## TASK TO COMPLETE
Reproduce, character for character, the lines below from the first through the one with "PINK_CLOTH, rr, smooth=True)". Leave pictures out.

Animation scripts
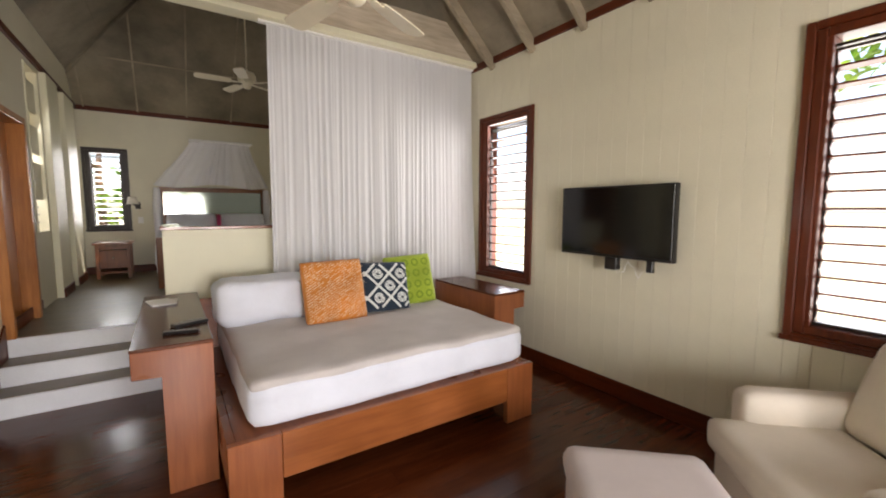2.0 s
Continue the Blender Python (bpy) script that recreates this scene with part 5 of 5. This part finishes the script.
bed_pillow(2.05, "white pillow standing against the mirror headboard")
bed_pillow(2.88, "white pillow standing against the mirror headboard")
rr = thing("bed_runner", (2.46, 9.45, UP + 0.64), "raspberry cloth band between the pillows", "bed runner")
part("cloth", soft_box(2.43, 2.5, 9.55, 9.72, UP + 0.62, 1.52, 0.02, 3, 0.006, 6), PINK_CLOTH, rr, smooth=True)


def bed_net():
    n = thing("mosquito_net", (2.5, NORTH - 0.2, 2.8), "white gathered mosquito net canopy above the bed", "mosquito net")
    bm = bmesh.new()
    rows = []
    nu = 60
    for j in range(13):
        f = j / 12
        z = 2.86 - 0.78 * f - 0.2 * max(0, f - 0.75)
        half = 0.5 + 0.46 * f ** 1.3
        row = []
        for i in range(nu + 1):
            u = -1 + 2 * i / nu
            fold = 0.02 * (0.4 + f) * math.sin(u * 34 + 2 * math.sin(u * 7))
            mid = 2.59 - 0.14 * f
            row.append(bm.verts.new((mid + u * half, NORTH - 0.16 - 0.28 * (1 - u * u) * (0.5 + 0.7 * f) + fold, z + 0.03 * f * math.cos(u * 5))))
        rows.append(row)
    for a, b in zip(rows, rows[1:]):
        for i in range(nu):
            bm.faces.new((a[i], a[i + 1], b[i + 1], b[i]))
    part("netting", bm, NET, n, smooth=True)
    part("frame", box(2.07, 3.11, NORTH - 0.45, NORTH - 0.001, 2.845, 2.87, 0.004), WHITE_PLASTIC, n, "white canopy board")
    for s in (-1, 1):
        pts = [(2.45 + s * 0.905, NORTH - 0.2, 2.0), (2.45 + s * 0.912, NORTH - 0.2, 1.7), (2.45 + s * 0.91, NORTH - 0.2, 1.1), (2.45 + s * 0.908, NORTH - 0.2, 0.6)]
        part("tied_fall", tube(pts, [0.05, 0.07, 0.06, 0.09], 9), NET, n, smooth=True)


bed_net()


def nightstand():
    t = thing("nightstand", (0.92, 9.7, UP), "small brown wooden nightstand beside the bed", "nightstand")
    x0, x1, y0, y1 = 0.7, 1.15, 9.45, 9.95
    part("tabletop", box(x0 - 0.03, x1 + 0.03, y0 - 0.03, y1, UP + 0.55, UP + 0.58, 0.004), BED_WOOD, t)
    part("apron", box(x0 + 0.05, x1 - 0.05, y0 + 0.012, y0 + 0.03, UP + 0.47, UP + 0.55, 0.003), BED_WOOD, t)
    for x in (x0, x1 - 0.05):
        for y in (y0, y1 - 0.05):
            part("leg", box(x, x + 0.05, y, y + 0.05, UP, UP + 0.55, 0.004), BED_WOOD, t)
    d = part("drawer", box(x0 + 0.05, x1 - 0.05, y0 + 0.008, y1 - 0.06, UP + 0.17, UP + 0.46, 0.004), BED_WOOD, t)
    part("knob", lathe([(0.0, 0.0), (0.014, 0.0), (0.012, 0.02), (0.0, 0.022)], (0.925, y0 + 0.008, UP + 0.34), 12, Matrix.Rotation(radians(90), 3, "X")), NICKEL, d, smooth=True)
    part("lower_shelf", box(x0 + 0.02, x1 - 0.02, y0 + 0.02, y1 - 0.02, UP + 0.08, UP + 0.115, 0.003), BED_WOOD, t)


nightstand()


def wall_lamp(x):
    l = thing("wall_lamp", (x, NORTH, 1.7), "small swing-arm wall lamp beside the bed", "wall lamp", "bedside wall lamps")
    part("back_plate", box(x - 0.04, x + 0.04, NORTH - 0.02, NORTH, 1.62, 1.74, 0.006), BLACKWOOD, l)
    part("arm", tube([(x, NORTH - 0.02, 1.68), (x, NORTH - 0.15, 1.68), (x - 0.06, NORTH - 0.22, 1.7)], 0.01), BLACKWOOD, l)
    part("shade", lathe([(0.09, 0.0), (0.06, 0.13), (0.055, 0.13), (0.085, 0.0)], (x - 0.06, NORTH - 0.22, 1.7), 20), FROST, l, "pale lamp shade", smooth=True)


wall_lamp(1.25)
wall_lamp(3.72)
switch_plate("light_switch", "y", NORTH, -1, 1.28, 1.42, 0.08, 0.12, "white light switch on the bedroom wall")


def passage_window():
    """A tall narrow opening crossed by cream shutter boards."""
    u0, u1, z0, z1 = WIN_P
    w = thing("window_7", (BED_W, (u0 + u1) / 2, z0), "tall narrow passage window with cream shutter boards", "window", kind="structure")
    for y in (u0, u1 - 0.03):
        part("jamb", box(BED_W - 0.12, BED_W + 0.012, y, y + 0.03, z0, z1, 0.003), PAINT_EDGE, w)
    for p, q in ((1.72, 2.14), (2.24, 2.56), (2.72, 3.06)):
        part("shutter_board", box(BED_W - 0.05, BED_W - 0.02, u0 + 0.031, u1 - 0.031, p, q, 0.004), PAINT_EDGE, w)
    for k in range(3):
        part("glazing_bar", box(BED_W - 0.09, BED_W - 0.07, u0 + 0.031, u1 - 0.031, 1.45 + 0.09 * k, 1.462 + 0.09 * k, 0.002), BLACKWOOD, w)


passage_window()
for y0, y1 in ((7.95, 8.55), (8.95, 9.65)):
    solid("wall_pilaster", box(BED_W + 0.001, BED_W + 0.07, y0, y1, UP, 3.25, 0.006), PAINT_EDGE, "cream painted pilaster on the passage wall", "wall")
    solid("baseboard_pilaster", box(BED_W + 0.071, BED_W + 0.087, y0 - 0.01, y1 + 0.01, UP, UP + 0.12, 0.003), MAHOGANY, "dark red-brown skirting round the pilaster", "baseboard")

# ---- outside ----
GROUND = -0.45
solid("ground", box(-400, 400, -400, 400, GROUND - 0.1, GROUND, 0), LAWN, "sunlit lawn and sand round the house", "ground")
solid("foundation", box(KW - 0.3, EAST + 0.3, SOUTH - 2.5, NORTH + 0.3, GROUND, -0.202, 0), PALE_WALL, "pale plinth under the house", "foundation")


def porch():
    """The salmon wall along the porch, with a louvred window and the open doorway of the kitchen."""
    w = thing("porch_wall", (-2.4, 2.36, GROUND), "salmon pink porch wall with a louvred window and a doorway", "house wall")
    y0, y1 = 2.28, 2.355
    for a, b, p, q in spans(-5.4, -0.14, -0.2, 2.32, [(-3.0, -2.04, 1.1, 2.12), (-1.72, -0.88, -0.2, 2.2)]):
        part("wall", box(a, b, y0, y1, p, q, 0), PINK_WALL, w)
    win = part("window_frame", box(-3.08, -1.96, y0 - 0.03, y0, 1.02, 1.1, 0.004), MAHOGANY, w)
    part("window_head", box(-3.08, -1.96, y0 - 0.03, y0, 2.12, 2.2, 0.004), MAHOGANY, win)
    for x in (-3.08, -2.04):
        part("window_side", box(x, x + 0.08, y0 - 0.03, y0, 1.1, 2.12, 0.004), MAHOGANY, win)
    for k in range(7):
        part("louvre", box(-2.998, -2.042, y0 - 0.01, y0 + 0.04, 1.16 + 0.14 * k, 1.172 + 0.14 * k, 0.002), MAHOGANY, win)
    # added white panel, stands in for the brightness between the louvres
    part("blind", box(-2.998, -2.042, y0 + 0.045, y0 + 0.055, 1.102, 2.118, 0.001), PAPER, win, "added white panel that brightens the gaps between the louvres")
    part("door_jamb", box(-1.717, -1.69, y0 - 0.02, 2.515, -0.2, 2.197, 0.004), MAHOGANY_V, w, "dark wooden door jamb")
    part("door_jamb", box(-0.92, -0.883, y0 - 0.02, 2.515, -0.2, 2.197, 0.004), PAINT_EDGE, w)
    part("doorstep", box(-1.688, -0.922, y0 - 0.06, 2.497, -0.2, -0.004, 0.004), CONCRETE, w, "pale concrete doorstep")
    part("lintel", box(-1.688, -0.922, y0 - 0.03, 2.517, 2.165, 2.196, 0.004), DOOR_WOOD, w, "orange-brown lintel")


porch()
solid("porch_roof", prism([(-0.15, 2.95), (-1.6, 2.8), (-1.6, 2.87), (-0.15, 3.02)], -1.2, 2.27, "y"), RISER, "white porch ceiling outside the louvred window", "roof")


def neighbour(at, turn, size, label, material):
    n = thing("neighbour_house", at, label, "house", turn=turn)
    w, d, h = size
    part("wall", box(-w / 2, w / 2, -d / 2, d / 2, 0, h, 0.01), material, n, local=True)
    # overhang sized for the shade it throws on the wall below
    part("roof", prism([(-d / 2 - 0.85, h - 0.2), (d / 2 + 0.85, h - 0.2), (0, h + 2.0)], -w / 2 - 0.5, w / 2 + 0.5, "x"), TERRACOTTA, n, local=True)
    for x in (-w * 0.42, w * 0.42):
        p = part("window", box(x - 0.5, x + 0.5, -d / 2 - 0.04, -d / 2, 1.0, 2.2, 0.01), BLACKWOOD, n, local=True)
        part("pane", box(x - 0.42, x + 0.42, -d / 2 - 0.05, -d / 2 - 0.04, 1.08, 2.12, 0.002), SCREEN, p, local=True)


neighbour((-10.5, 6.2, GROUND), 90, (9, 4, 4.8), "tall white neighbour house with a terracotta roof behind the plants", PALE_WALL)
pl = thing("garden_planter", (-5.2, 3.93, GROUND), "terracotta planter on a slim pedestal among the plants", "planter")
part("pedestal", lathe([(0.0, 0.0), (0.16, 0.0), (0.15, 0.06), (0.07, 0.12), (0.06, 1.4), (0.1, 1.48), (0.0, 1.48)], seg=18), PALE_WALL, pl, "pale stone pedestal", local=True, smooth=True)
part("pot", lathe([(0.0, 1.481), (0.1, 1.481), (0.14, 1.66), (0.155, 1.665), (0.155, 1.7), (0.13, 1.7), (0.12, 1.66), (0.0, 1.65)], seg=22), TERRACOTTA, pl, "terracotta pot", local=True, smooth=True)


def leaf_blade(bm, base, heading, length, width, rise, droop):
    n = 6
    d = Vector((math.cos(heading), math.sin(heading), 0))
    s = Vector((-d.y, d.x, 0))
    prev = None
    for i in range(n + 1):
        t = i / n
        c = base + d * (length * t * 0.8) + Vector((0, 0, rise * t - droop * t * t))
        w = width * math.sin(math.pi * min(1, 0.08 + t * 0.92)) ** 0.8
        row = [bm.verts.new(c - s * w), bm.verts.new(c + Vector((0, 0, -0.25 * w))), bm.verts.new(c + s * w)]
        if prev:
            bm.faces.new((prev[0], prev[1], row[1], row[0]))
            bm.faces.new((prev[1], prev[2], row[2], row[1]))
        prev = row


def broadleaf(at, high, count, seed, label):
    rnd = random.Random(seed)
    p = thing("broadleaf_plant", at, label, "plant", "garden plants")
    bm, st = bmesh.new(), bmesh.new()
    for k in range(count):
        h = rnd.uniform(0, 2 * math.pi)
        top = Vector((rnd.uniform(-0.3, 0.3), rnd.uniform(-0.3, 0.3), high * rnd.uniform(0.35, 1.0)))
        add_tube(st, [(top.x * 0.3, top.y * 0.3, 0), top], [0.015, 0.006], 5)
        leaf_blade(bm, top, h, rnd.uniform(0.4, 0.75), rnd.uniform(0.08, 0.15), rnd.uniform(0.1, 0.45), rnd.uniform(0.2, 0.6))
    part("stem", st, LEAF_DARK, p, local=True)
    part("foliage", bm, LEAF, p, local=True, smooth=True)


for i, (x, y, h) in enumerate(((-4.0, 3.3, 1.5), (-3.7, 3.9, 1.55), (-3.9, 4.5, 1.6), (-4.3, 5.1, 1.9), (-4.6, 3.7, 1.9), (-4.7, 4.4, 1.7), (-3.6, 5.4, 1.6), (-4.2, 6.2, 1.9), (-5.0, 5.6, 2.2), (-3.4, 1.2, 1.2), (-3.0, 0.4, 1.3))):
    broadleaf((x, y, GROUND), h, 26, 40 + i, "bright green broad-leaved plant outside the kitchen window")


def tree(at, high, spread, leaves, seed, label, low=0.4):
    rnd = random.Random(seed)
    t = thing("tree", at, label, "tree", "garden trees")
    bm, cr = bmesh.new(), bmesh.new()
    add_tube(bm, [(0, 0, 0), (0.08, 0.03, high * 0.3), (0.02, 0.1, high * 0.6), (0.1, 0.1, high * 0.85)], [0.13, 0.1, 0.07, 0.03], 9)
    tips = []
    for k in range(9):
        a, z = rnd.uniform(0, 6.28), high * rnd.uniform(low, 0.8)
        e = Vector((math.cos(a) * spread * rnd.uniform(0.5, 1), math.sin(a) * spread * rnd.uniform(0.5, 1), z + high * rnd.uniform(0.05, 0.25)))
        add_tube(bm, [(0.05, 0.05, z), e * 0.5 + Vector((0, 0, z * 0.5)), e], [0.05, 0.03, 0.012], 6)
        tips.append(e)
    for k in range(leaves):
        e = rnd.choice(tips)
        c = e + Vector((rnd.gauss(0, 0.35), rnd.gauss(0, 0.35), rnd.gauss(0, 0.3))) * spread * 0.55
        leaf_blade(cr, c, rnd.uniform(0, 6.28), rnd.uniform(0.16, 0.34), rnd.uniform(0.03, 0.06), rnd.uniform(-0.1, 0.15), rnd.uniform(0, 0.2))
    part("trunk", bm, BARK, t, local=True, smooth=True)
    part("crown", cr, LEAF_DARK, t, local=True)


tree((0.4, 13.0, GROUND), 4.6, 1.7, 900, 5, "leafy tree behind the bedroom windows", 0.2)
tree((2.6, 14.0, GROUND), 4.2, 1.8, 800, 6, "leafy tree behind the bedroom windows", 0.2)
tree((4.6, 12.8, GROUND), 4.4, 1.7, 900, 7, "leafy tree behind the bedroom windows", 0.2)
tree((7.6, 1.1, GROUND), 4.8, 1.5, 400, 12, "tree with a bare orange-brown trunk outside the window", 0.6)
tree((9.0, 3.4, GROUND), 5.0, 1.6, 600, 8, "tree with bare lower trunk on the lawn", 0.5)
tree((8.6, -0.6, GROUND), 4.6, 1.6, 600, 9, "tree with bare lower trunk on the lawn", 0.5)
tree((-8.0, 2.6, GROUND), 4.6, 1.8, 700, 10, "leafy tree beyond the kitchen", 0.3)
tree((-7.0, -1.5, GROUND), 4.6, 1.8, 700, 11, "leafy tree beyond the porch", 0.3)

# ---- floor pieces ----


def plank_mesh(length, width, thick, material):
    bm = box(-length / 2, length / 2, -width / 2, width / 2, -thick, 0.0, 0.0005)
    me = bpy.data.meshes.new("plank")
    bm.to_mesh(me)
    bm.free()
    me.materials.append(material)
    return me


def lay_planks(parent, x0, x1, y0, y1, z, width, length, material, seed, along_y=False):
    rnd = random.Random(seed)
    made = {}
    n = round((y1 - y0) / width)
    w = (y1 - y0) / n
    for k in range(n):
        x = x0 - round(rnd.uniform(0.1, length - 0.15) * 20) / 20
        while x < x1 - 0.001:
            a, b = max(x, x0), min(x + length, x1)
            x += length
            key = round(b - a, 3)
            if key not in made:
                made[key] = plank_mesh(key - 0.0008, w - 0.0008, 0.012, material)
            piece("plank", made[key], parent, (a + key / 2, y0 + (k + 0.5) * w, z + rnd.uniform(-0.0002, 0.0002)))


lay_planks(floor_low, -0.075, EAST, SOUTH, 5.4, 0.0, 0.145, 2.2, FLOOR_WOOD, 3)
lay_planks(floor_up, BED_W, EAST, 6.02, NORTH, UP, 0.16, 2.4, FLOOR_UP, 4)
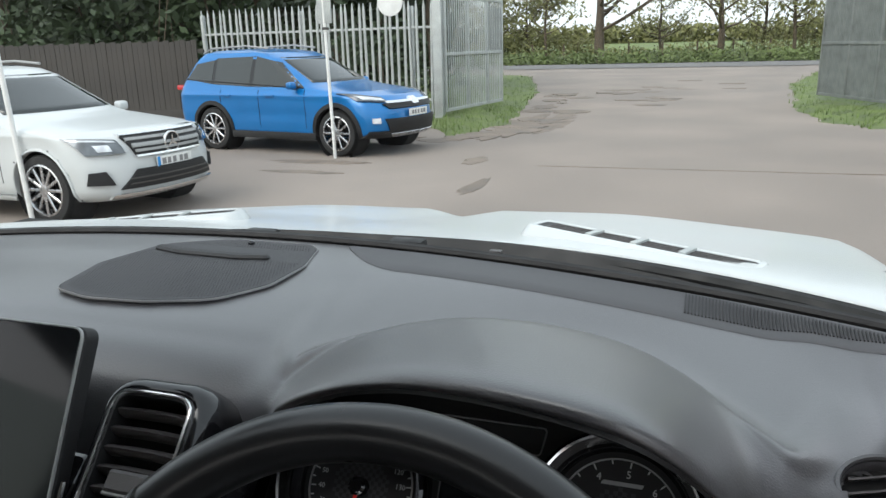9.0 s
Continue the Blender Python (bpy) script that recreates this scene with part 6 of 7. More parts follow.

## EXERCISE SOLUTION
2.0 s
Continue the Blender Python (bpy) script that recreates this scene with part 5 of 5. This part finishes the script.
bed_pillow(2.05, "white pillow standing against the mirror headboard")
bed_pillow(2.88, "white pillow standing against the mirror headboard")
rr = thing("bed_runner", (2.46, 9.45, UP + 0.64), "raspberry cloth band between the pillows", "bed runner")
part("cloth", soft_box(2.43, 2.5, 9.55, 9.72, UP + 0.62, 1.52, 0.02, 3, 0.006, 6), PINK_CLOTH, rr, smooth=True)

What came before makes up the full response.